Tout est question de contraste
Avec ce morceau, Tuerie n’hésite pas à se frotter aux sujets les plus graves et profonds ; un choix thématique qui contraste avec la voix aigüe si caractéristique de l’artiste. Ceci étant dit, Les amants terribles est construit autour d’une dichotomie constante ; une hybridité musicale qui trouve sa source dans la complexité de son auteur.
Ainsi, le timbre perçant de l’artiste se mélange avec brio au fracas de punchlines rap bien senties sur Sorcière, tandis que le hip-hop US côtoie le jazz sur l’amusant titre Sauve-moi. D’ailleurs, c’est quand Tuerie mélange les genres et s’autorise un pas de côté qu’il surprend le plus. En outre, le titre Kobe, imaginé comme un interlude dédié au joueur de basket, dans lequel on entend résonner une trompette jazzy étonne autant que Flop, dans lequel la guitare s’invite aux côtés de sonorités rap et de beats entraînants.
Si Tuerie propose une introspection, Les amants terribles n’en reste pas moins particulièrement rythmé. Pièce maîtresse propose ainsi un mouvement plus sensuel, lancinant et lumineux porté par une voix féminine rappelant celle de Sade Adu. Sur Boulbi State of Mind, le chanteur gonfle les poumons dans plusieurs envolées lyriques, tandis que sur Lundi, sa verve efficace montre qu’il n’a rien à envier aux autres rappeurs.
Grâce aux séquences rap et à certains textes acérés, Tuerie dévoile sa part d’ombre. Un univers profond dans lequel il déploie de réelles réflexions sur l’amour, le sexe ou encore son rôle de père. Si cet aspect contraste avec la direction artistique « rose bonbon » de l’album, il montre surtout que Tuerie est un artiste complet, complexe et inclassable.

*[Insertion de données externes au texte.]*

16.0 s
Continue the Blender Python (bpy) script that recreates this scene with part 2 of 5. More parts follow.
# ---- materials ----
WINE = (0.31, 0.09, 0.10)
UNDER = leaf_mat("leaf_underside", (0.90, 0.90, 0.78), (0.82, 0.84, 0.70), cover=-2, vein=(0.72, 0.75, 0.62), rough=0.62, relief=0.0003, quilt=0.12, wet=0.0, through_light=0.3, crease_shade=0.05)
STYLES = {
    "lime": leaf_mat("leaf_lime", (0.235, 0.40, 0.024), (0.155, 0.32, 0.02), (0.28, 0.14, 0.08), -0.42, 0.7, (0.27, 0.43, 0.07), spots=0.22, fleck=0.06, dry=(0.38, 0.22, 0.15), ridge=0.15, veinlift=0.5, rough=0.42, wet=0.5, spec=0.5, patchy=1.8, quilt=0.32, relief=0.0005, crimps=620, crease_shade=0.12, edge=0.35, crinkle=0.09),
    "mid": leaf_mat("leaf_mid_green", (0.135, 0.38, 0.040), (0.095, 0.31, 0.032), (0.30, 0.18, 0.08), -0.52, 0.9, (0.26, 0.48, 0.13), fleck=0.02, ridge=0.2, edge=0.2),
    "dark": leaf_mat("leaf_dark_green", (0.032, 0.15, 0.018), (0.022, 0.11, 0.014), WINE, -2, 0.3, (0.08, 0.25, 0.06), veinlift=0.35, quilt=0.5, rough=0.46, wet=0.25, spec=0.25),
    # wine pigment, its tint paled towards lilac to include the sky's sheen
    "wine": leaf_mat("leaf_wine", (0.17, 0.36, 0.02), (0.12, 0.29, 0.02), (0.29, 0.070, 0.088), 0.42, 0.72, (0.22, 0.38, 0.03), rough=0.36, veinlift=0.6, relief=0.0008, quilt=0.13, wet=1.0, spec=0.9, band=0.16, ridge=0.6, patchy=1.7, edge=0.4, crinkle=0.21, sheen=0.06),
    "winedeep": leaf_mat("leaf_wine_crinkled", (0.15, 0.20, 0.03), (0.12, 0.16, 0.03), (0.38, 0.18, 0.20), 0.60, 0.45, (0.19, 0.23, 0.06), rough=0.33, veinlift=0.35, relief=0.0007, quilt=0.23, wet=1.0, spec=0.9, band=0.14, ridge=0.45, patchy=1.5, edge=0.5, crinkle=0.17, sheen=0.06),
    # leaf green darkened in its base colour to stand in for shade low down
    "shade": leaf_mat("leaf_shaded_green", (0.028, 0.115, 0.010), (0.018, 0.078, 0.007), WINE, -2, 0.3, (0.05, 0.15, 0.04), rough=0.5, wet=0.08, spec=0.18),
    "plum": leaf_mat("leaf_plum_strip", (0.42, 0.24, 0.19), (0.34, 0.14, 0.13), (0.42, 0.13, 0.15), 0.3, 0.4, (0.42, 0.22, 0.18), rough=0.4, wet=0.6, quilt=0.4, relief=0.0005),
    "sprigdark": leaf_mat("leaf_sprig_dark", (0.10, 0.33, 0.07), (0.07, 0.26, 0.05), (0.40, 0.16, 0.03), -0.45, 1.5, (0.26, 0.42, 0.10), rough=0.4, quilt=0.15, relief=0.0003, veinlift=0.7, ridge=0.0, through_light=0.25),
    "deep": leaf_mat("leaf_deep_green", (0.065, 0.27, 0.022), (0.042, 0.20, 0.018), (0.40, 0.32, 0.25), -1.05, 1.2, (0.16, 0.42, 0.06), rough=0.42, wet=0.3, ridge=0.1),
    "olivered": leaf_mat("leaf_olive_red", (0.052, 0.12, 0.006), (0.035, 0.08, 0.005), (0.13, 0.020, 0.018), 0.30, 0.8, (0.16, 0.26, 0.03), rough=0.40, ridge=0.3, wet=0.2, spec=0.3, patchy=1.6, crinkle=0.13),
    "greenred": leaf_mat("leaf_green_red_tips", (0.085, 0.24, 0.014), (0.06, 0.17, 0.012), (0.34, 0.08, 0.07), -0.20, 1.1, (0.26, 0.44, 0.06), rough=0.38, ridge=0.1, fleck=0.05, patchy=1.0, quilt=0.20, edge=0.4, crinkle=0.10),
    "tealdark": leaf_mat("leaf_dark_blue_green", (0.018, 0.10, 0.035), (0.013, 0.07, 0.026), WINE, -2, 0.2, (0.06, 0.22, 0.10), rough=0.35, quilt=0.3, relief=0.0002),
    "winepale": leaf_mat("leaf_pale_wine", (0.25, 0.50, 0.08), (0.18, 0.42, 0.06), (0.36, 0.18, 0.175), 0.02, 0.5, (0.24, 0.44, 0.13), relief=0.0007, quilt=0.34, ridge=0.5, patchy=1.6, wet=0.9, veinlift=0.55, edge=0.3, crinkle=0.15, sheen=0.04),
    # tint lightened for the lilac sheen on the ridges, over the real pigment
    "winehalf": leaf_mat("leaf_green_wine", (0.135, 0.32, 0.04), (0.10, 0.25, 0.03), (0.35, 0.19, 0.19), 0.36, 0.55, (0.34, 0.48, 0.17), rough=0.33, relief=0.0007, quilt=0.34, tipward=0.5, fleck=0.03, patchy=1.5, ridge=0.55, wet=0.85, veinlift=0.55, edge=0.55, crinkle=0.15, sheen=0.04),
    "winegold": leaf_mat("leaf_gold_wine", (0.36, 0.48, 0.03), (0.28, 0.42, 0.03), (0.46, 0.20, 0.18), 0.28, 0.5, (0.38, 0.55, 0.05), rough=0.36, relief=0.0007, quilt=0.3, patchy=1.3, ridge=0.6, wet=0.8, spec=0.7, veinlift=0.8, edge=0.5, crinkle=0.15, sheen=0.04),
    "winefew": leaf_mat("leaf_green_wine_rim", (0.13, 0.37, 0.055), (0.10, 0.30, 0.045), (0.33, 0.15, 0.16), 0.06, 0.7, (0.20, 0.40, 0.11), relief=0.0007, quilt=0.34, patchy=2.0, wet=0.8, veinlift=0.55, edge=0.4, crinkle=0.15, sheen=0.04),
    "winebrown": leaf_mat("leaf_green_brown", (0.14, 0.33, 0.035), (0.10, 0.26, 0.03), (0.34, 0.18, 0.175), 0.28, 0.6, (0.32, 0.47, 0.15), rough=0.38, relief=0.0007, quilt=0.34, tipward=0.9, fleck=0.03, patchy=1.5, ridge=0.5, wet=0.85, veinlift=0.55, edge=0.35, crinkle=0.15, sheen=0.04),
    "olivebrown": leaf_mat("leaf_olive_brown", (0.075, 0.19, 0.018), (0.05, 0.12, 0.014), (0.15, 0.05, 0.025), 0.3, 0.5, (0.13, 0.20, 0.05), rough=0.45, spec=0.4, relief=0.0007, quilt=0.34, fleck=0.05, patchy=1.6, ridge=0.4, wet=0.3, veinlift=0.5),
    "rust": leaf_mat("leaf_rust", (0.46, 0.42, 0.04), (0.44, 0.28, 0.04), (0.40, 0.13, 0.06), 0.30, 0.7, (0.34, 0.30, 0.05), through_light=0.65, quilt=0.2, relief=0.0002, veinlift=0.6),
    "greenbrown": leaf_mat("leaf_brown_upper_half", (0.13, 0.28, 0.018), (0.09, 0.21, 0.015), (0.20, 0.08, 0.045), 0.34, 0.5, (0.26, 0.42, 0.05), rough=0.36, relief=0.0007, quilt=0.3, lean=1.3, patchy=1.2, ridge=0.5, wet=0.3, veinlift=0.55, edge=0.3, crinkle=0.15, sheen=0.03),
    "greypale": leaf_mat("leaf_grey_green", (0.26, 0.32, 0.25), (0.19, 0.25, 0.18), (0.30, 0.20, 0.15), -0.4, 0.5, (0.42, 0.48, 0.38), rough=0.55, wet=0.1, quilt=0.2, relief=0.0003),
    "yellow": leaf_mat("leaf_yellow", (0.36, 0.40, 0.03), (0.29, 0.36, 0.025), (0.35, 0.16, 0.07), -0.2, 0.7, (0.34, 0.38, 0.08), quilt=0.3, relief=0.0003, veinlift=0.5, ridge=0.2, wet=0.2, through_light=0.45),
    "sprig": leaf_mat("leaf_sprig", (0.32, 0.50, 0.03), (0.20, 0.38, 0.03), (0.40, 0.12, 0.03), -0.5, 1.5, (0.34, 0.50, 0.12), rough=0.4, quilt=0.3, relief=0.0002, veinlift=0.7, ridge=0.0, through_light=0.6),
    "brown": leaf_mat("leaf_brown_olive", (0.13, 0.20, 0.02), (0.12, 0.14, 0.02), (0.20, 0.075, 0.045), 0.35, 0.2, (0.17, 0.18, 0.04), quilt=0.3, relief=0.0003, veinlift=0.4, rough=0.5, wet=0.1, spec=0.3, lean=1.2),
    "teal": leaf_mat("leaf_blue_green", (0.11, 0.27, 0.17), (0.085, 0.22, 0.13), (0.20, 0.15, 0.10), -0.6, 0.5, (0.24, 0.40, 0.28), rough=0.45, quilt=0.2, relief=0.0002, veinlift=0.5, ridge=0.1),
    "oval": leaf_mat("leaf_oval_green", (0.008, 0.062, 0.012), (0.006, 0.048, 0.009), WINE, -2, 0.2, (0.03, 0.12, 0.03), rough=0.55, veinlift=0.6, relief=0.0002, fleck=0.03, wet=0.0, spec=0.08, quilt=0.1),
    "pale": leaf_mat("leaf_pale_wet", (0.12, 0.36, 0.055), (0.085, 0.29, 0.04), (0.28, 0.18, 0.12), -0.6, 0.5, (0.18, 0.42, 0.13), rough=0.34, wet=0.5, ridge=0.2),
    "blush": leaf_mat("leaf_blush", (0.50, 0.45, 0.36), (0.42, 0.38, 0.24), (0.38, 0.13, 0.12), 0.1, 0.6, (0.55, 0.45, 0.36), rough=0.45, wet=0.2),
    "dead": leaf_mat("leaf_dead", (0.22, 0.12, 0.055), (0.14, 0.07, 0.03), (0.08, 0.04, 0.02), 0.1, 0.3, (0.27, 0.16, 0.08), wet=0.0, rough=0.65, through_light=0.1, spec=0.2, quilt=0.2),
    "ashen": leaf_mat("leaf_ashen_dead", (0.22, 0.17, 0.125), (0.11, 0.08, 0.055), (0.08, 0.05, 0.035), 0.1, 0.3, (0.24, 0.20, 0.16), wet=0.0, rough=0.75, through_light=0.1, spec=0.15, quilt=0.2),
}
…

Avec Les amants terribles, il poursuit son exploration des relations humaines tout en déployant un univers multiple et puissant qui repose sur une force de narration inédite. Entre ombre et lumière, entre angoisses (on pense notamment à The Boring Song) et virtuosité, ce premier album s’inscrit parfaitement dans la continuité des deux premiers EP de Tuerie. Surtout, il apparaît comme l’affirmation d’un artiste sans arrêt en quête de lui-même.